* [What to produce]
Reproduce each line exactly.

* [Data]
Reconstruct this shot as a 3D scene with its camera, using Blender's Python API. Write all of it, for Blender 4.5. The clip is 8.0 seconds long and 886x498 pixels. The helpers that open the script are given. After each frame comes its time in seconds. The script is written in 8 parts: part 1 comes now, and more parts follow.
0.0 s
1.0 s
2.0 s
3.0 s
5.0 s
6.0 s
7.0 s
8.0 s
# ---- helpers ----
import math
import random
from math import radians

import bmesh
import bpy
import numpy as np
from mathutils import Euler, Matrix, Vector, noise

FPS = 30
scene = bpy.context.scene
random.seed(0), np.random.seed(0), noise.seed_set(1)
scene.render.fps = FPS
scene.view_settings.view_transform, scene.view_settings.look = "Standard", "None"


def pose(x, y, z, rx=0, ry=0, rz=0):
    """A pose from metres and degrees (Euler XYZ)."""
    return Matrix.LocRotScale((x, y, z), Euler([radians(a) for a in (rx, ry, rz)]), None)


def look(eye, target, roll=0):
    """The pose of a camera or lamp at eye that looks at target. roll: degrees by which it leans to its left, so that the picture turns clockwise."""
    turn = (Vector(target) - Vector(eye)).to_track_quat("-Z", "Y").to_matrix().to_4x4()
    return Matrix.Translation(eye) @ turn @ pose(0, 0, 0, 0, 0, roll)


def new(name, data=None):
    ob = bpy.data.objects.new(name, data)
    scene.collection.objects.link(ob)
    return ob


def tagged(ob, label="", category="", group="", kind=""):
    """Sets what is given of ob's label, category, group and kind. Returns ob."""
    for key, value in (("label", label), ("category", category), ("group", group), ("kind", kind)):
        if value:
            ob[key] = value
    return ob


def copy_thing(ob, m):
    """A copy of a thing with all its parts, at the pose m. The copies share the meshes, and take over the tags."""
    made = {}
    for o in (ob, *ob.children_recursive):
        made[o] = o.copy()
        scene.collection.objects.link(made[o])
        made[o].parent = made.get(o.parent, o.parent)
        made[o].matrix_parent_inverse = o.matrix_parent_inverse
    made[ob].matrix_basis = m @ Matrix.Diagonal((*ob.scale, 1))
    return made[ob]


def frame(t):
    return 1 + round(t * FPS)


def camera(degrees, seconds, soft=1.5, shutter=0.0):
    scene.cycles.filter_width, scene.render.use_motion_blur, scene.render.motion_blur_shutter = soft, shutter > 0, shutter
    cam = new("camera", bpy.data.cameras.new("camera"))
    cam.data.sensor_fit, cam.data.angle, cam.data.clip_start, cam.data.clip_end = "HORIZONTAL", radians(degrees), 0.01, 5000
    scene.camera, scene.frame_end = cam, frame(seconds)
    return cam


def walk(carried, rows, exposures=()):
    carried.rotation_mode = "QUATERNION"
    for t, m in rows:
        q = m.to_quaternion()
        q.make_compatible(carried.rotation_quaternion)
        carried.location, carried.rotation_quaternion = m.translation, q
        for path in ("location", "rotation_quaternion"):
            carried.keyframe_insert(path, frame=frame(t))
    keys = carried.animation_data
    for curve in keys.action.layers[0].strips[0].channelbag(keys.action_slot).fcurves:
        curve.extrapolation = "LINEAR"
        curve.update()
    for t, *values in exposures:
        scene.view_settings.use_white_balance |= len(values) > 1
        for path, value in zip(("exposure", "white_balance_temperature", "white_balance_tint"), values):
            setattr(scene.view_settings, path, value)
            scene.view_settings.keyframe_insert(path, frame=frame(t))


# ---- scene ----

* [Final result]
Reconstruct this shot as a 3D scene with its camera, using Blender's Python API. Write all of it, for Blender 4.5. The clip is 8.0 seconds long and 886x498 pixels. The helpers that open the script are given. After each frame comes its time in seconds. The script is written in 8 parts: part 1 comes now, and more parts follow.
0.0 s
1.0 s
2.0 s
3.0 s
5.0 s
6.0 s
7.0 s
8.0 s
# ---- helpers ----
import math
import random
from math import radians

import bmesh
import bpy
import numpy as np
from mathutils import Euler, Matrix, Vector, noise

FPS = 30
scene = bpy.context.scene
random.seed(0), np.random.seed(0), noise.seed_set(1)
scene.render.fps = FPS
scene.view_settings.view_transform, scene.view_settings.look = "Standard", "None"


def pose(x, y, z, rx=0, ry=0, rz=0):
    """A pose from metres and degrees (Euler XYZ)."""
    return Matrix.LocRotScale((x, y, z), Euler([radians(a) for a in (rx, ry, rz)]), None)


def look(eye, target, roll=0):
    """The pose of a camera or lamp at eye that looks at target. roll: degrees by which it leans to its left, so that the picture turns clockwise."""
    turn = (Vector(target) - Vector(eye)).to_track_quat("-Z", "Y").to_matrix().to_4x4()
    return Matrix.Translation(eye) @ turn @ pose(0, 0, 0, 0, 0, roll)


def new(name, data=None):
    ob = bpy.data.objects.new(name, data)
    scene.collection.objects.link(ob)
    return ob


def tagged(ob, label="", category="", group="", kind=""):
    """Sets what is given of ob's label, category, group and kind. Returns ob."""
    for key, value in (("label", label), ("category", category), ("group", group), ("kind", kind)):
        if value:
            ob[key] = value
    return ob


def copy_thing(ob, m):
    """A copy of a thing with all its parts, at the pose m. The copies share the meshes, and take over the tags."""
    made = {}
    for o in (ob, *ob.children_recursive):
        made[o] = o.copy()
        scene.collection.objects.link(made[o])
        made[o].parent = made.get(o.parent, o.parent)
        made[o].matrix_parent_inverse = o.matrix_parent_inverse
    made[ob].matrix_basis = m @ Matrix.Diagonal((*ob.scale, 1))
    return made[ob]


def frame(t):
    return 1 + round(t * FPS)


def camera(degrees, seconds, soft=1.5, shutter=0.0):
    scene.cycles.filter_width, scene.render.use_motion_blur, scene.render.motion_blur_shutter = soft, shutter > 0, shutter
    cam = new("camera", bpy.data.cameras.new("camera"))
    cam.data.sensor_fit, cam.data.angle, cam.data.clip_start, cam.data.clip_end = "HORIZONTAL", radians(degrees), 0.01, 5000
    scene.camera, scene.frame_end = cam, frame(seconds)
    return cam


def walk(carried, rows, exposures=()):
    carried.rotation_mode = "QUATERNION"
    for t, m in rows:
        q = m.to_quaternion()
        q.make_compatible(carried.rotation_quaternion)
        carried.location, carried.rotation_quaternion = m.translation, q
        for path in ("location", "rotation_quaternion"):
            carried.keyframe_insert(path, frame=frame(t))
    keys = carried.animation_data
    for curve in keys.action.layers[0].strips[0].channelbag(keys.action_slot).fcurves:
        curve.extrapolation = "LINEAR"
        curve.update()
    for t, *values in exposures:
        scene.view_settings.use_white_balance |= len(values) > 1
        for path, value in zip(("exposure", "white_balance_temperature", "white_balance_tint"), values):
            setattr(scene.view_settings, path, value)
            scene.view_settings.keyframe_insert(path, frame=frame(t))


# ---- scene ----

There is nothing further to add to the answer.